**Task description**.
Take every line from the listing below that includes "part" and copy it.

**Collected material**.
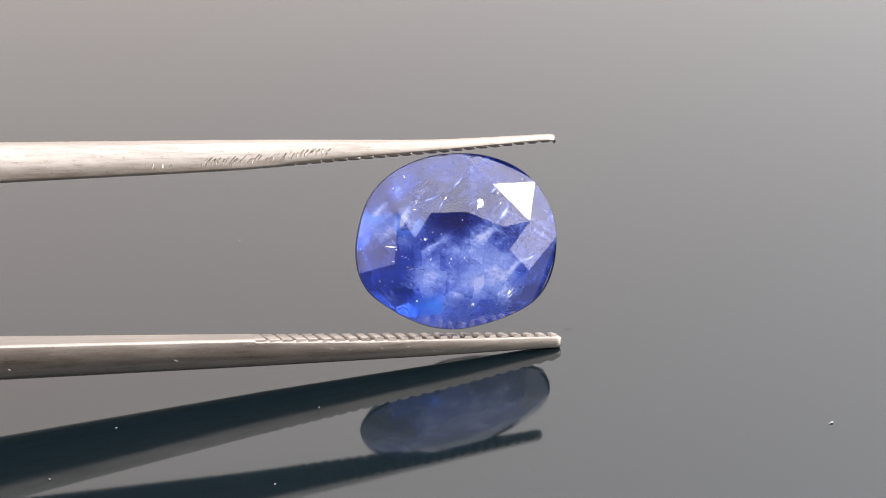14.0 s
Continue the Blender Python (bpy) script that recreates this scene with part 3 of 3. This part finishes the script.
def streak(rnd, length, wide, most=0.25):
    """A thin bent ribbon with a tapered outline, in the plane of the table."""
    bm = bmesh.new()
    n, bend, rows = 9, rnd.uniform(-most, most), []
    for i in range(n):
        f = i / (n - 1)
        w = wide * (0.15 + math.sin(math.pi * f)) * rnd.uniform(0.6, 1.2)
        x, z = (f - 0.5) * length, bend * math.sin(math.pi * f) * length * 0.5 + rnd.uniform(-0.02, 0.02)
        rows.append([bm.verts.new((x, y, z + s * w)) for s, y in ((1, 0), (0, -0.012), (-1, 0), (0, 0.012))])
    for a, b in zip(rows, rows[1:]):
        for i in range(4):
            bm.faces.new((a[i], a[i - 1], b[i - 1], b[i]))
    bm.faces.new(rows[0])
    bm.faces.new(rows[-1])
    return bm


def cloud(rnd, wide, high):
    """A thin wavy lens of silk."""
    bm = bmesh.new()
    rows = []
    for i in range(15):
        row = []
        for j in range(13):
            u, v = i / 7 - 1, j / 6 - 1
            x, z = u * math.sqrt(1 - v * v / 2) * wide, v * math.sqrt(1 - u * u / 2) * high
            row.append(bm.verts.new((x, 0.12 * noise.noise((x * 1.3, z * 1.3, wide)), z)))
        rows.append(row)
    for a, b in zip(rows, rows[1:]):
        for p, q in zip(range(12), range(1, 13)):
            bm.faces.new((a[p], a[q], b[q], b[p]))
    return bm


def inclusions(body):
    rnd = random.Random(21)
    bm = gem_mesh()
    skin = BVHTree.FromBMesh(bm)
    bm.free()

    def put(name, mesh, mat, x, z, depth, turn=0, label="", smooth=0):
        """Lays an inclusion at a depth below the front facets; None where the stone does not reach."""
        hit, normal, _, _ = skin.ray_cast(Vector((x, -9, z)), Vector((0, 1, 0)))
        if hit is None or hit.y + depth > 0.5:
            mesh.free()
            return None
        ob = part(name, mesh, mat, body, label, MM, smooth)
        lie = normal.to_track_quat("-Y", "Z").to_matrix().to_4x4() if depth < 0.25 else Matrix()
        ob.matrix_basis = Matrix.Translation((x * MM, (hit.y + depth) * MM, z * MM)) @ lie @ pose(0, 0, 0, 0, turn, 0)
        return ob

    put("crystal", shard(rnd, 0.14, 0.02, 0.24), PALE_CRYSTAL, 0.82, 1.6, 0.004, 12, "bright white crystal just below the table")
    for x, z, w, h in ((0.75, 1.72, 0.06, 0.1), (0.9, 1.74, 0.07, 0.08), (0.72, 1.52, 0.04, 0.14), (0.94, 1.6, 0.04, 0.12), (0.84, 1.79, 0.09, 0.04)):
        put("crystal", shard(rnd, w, 0.015, h), CRYSTAL, x, z, 0.006, rnd.uniform(-10, 25), "bright splinter of a white crystal")
    put("crystal", shard(rnd, 0.3, 0.012, 0.045), CRYSTAL, -2.97, 0.2, 0.004, 8, "bright flat crystal under the crown")
    for x, z, r in ((-1.6, 0.4, 0.05), (-1.45, -0.04, 0.06), (-1.4, -0.42, 0.05), (-1.5, -0.2, 0.03), (-0.91, 0.55, 0.04), (-0.56, -0.49, 0.045), (-0.01, -0.49, 0.05), (0.06, -0.6, 0.03), (-0.1, -0.38, 0.03),
                    (0.02, 1.04, 0.04), (0.77, 0.55, 0.035), (1.7, 1.55, 0.045), (0.86, 1.0, 0.03), (-2.0, -2.1, 0.05), (-1.5, 0.2, 0.025), (-2.15, 2.95, 0.05)):
        put("crystal", shard(rnd, r * rnd.uniform(0.35, 0.9), 0.012, r * rnd.uniform(0.8, 1.6)), CRYSTAL if r > 0.042 else PALE_CRYSTAL, x, z, 0.004, rnd.uniform(-35, 45))
    for x, z, turn in ((-1.25, -1.5, 20), (-1.8, -0.86, 0), (1.61, -1.51, -25), (0.15, -0.62, 10)):
        for i in range(6):
            put("dark_print", shard(rnd, rnd.uniform(0.02, 0.09), 0.01, rnd.uniform(0.012, 0.03)), DARK_CRYSTAL, x + rnd.gauss(0, 0.13), z + rnd.gauss(0, 0.1), 0.004, turn + rnd.uniform(-25, 25), "small dark healed crack")
    for i in range(7):
        put("crystal", shard(rnd, rnd.uniform(0.02, 0.05), 0.012, rnd.uniform(0.06, 0.2)), CRYSTAL if i < 3 else PALE_CRYSTAL, 2.0 + rnd.gauss(0, 0.1), -2.2 + rnd.gauss(0, 0.12), 0.004, rnd.uniform(15, 50))
    for x, z, w, h, d in ((0.7, -1.0, 1.5, 0.8, 0.42), (-1.0, 0.2, 1.0, 1.1, 0.5), (1.3, 0.4, 1.0, 0.8, 0.45), (0.2, 1.6, 1.5, 0.5, 0.5)):
        put("silk_cloud", cloud(rnd, w, h), SILK, x, z, d, rnd.uniform(-20, 20), "pale milky cloud", 60)
    for i in range(7):
        x, z = rnd.uniform(-2.6, 1.4), rnd.uniform(-0.2, 2.4)
        put("fibre", streak(rnd, rnd.uniform(0.4, 1.4), rnd.uniform(0.01, 0.035)), FIBRE, x, z, 0.008, -38 + rnd.gauss(0, 20), "thin pale fibre")
    for x0, z0, x1, z1, wide in FEATHERS[:7]:
        x, z, turn = (x0 + x1) / 2, (z0 + z1) / 2, math.degrees(math.atan2(z0 - z1, x1 - x0))
        length = math.hypot(x1 - x0, z1 - z0)
        bm = bmesh.new()
        for _ in range(6):
            strand = streak(rnd, length * rnd.uniform(0.35, 0.9), 0.005 + wide * rnd.uniform(0.02, 0.12), 0.1)
            bmesh.ops.translate(strand, verts=strand.verts, vec=(rnd.uniform(-0.25, 0.25) * length, rnd.uniform(0, 0.02), rnd.gauss(0, wide * 0.7)))
            loose = bpy.data.meshes.new("strand")
            strand.to_mesh(loose)
            strand.free()
            bm.from_mesh(loose)
            bpy.data.meshes.remove(loose)
        put("silk_veil", bm, VEIL, x, z, 0.02, turn, "soft pale streak")
    for i in range(34):
        x, z = rnd.gauss(0.3, 1.25), rnd.gauss(-0.7, 1.0)
        if math.hypot(x / 3.3, z / 2.7) > 1:
            continue
        r = rnd.choice((0.007, 0.01, 0.014, 0.02, 0.028))
        kind_of = DARK_CRYSTAL if rnd.random() < 0.25 else PALE_CRYSTAL
        put("crystal", shard(rnd, r * rnd.uniform(0.5, 2.2), 0.012, r * rnd.uniform(0.6, 2.8)), kind_of, x, z, rnd.uniform(0.0, 0.012), rnd.uniform(-40, 40))
    for i in range(12):
        put("crystal", shard(rnd, rnd.uniform(0.012, 0.055), 0.012, rnd.uniform(0.03, 0.15)), PALE_CRYSTAL, rnd.uniform(1.2, 2.7), rnd.uniform(-2.4, -1.1), rnd.uniform(0.0, 0.012), rnd.uniform(-15, 35))
    for i in range(7):
        put("crystal", shard(rnd, rnd.uniform(0.012, 0.06), 0.012, rnd.uniform(0.02, 0.09)), PALE_CRYSTAL, rnd.uniform(1.5, 2.9), rnd.uniform(1.95, 2.45), 0.005, rnd.uniform(-20, 40))
    # loose flecks in the west and along the south, thin and mostly slanting
    for i in range(46):
        x, z = (rnd.uniform(-3.5, -0.6), rnd.uniform(-2.0, 2.6)) if i < 30 else (rnd.uniform(-1.5, 2.4), rnd.uniform(-2.9, -1.6))
        r = rnd.choice((0.012, 0.016, 0.022))
        put("fleck", shard(rnd, r * rnd.uniform(0.6, 1.2), 0.01, r * rnd.uniform(2.0, 6.0)), CRYSTAL if i % 4 == 0 else PALE_CRYSTAL, x, z, 0.004, 50 + rnd.gauss(0, 30), "thin pale fleck")
    for i in range(4):
        put("crystal", shard(rnd, rnd.uniform(0.04, 0.13), 0.012, 0.011), CRYSTAL, rnd.uniform(-3.0, -2.2), rnd.uniform(-0.8, -0.2), 0.005, rnd.uniform(-30, 20))


TWEEZERS, GEMSTONE = tweezers(), gemstone()


# ---- dust on the glass ----
def dust():
    rnd = random.Random(8)
    spots = ((10.53, -4.87, 0.12), (-9.53, -4.04, 0.07), (-10.85, -8.68, 0.08), (-13.95, 8.29, 0.07), (-12.16, 6.31, 0.06), (-1.62, -6.19, 0.06), (-1.42, -7.86, 0.05),
             (-0.03, -4.05, 0.05), (-13.17, -6.09, 0.05), (-17.3, -5.4, 0.06), (-19.26, -8.48, 0.07), (11.56, -5.99, 0.04), (-12.64, -0.73, 0.05), (9.3, -3.1, 0.04), (12.8, 1.83, 0.03))
    for x, y, r in spots:
        bm = bmesh.new()
        bmesh.ops.create_icosphere(bm, subdivisions=1, radius=r * 0.5)
        for v in bm.verts:
            v.co = (v.co.x * rnd.uniform(0.8, 2.6), v.co.y * rnd.uniform(0.5, 1.2), (v.co.z + r * 0.3) * 0.5)
        ob = new("dust_speck", mesh_of("dust_speck", bm, DUST if r > 0.1 else FAINT_DUST, MM))
        ob.matrix_basis = pose(x * MM, y * MM, 0.00002, 0, 0, rnd.uniform(0, 360))
        tagged(ob, "tiny pale speck of dust on black glass", "dust", "dust on the glass")
    bm = shard(rnd, 0.2, 0.13, 0.004)
    ob = new("smudge", mesh_of("smudge", bm, SMUDGE, MM))
    ob.matrix_basis = pose(0.63 * MM, 1.4 * MM, 0.0, 0, 0, 20)
    tagged(ob, "faint dark greasy smudge on black glass", "smudge")


dust()


def motions():
    rows = [milli(r) for r in HELD]
    walk(TWEEZERS, rows)
    walk(GEMSTONE, rows)


motions()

**Task output**.
Continue the Blender Python (bpy) script that recreates this scene with part 3 of 3. This part finishes the script.
        ob = part(name, mesh, mat, body, label, MM, smooth)